I was actually expecting a package from overseas. Could this be real?

It is extremely unlikely. Even if you are expecting an international delivery, postal services do not reach out through iMessage from unknown numbers asking you to confirm your address through a link. If there is a genuine address issue with an international shipment it is typically handled through the retailer or customs authority directly. To be certain, find your tracking number from your order confirmation and check it on the carrier's official website.

Why does the domain have the word usps in it if it is fake?

This is a deliberate technique called a lookalike domain. Anyone can register a domain name that contains a brand name as long as it is not the official domain itself. So while usps.com belongs to the real postal service, something like alter-usps.shop or usps-tracking.net can be registered by anyone and used to deceive people. The presence of a brand name in a URL means nothing about whether the website belongs to that brand. What matters is what comes after the final dot before the first forward slash. That is the actual domain.

Should I reply to tell them it is a scam?

No. Replying in any way, even to say you know it is a scam, confirms to the sender that your number is active and being read. This can result in more targeted messages or your number being sold to other scammers. The best response is no response. Block the number and report it using the options above.

My phone said to Report Junk. Should I do that?
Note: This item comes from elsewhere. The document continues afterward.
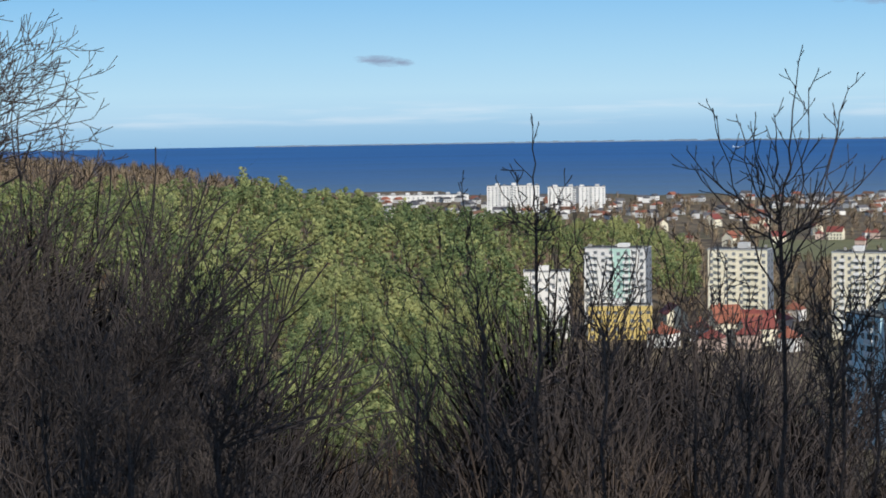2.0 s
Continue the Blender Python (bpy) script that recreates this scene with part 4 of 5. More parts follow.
def pylon(az, d, top):
    b = thing("lattice_mast", facing(az, d), "grey steel lattice power mast", "mast")
    h = top - b.matrix_world.translation.z
    g = Geo()
    for x, y in ((-1, -1), (1, -1), (1, 1), (-1, 1)):
        g.tube((x * 2.4, y * 2.4, -1), (x * 0.5, y * 0.5, h), 0.16, 0.12, 4)
    for k in range(12):
        z0, z1 = h * k / 12, h * (k + 1) / 12
        r0, r1 = 2.4 - 1.9 * k / 12, 2.4 - 1.9 * (k + 1) / 12
        g.tube((-r0, -r0, z0), (r1, -r1, z1), 0.09, 0.09, 3)
        g.tube((r0, -r0, z0), (-r1, -r1, z1), 0.09, 0.09, 3)
    part("lattice", g, "steel", b)
    for z, w in ((h * 0.72, 5), (h * 0.86, 4), (h * 0.98, 3)):
        g = Geo()
        g.tube((-w, 0, z), (w, 0, z), 0.14, 0.14, 4)
        part("cross_arm", g, "steel", b)


pylon(72.2, 1250, 40)
pylon(68.6, 1300, 36)


# ---- at sea ----
def cargo_ship(az, d, L, label, hull="ship_red", flip=False):
    b = thing("cargo_ship", facing(az, d, 0.0, 180 if flip else 0), label, "ship", "anchored ships")
    n = 12
    g = Geo()
    for z, k in ((-1.0, 0.9), (L * 0.045, 1.0)):
        for i in range(n):
            t = i / (n - 1)
            x = -L / 2 + L * t
            w = L * 0.075 * min(1, (1 - t) * 6 + 0.1) * min(1, t * 10 + 0.7)
            g.v += [(x * k, -w, z + (L * 0.012 if t > 0.92 else 0)), (x * k, w, z + (L * 0.012 if t > 0.92 else 0))]
    for i in range(n - 1):
        a, c = 2 * i, 2 * n + 2 * i
        g.f += [(a, a + 2, c + 2, c), (a + 1, c + 1, c + 3, a + 3), (c, c + 2, c + 3, c + 1)]
    g.f += [(0, 2 * n, 2 * n + 1, 1)]
    g.m = [0] * len(g.f)
    part("hull", g, hull, b)
    zz = L * 0.045
    g = Geo()
    g.box(-L * 0.47, -L * 0.36, -L * 0.06, L * 0.06, zz, zz + L * 0.09)
    part("deckhouse", g, "ship_white", b)
    g = Geo()
    g.box(-L * 0.48, -L * 0.40, -L * 0.07, L * 0.07, zz + L * 0.09, zz + L * 0.115)
    part("bridge", g, "ship_white", b)
    g = Geo()
    g.tube((-L * 0.45, 0, zz + L * 0.11), (-L * 0.45, 0, zz + L * 0.15), L * 0.018, L * 0.014, 8)
    part("funnel", g, hull, b)
    for t in (0.42, -0.05, 0.2):
        g = Geo()
        g.tube((L * t, 0, zz), (L * t, 0, zz + L * 0.055), L * 0.006, L * 0.004, 5)
        part("mast", g, "ship_white", b)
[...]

Yes, absolutely. The Report Junk option in Apple Messages forwards the message and sender information to Apple and your carrier. It takes one tap and helps protect other people from receiving the same message. You should also block the number after reporting.

What is the reply to 1 tactic about?

Asking you to reply with a number is a way for scammers to verify that your phone number is real, active, and being checked. A confirmed active number is more valuable than an unverified one. Replying also opens a dialogue that scammers can use to continue the conversation and attempt further manipulation. Never reply to messages from unknown senders asking you to respond with a number or code.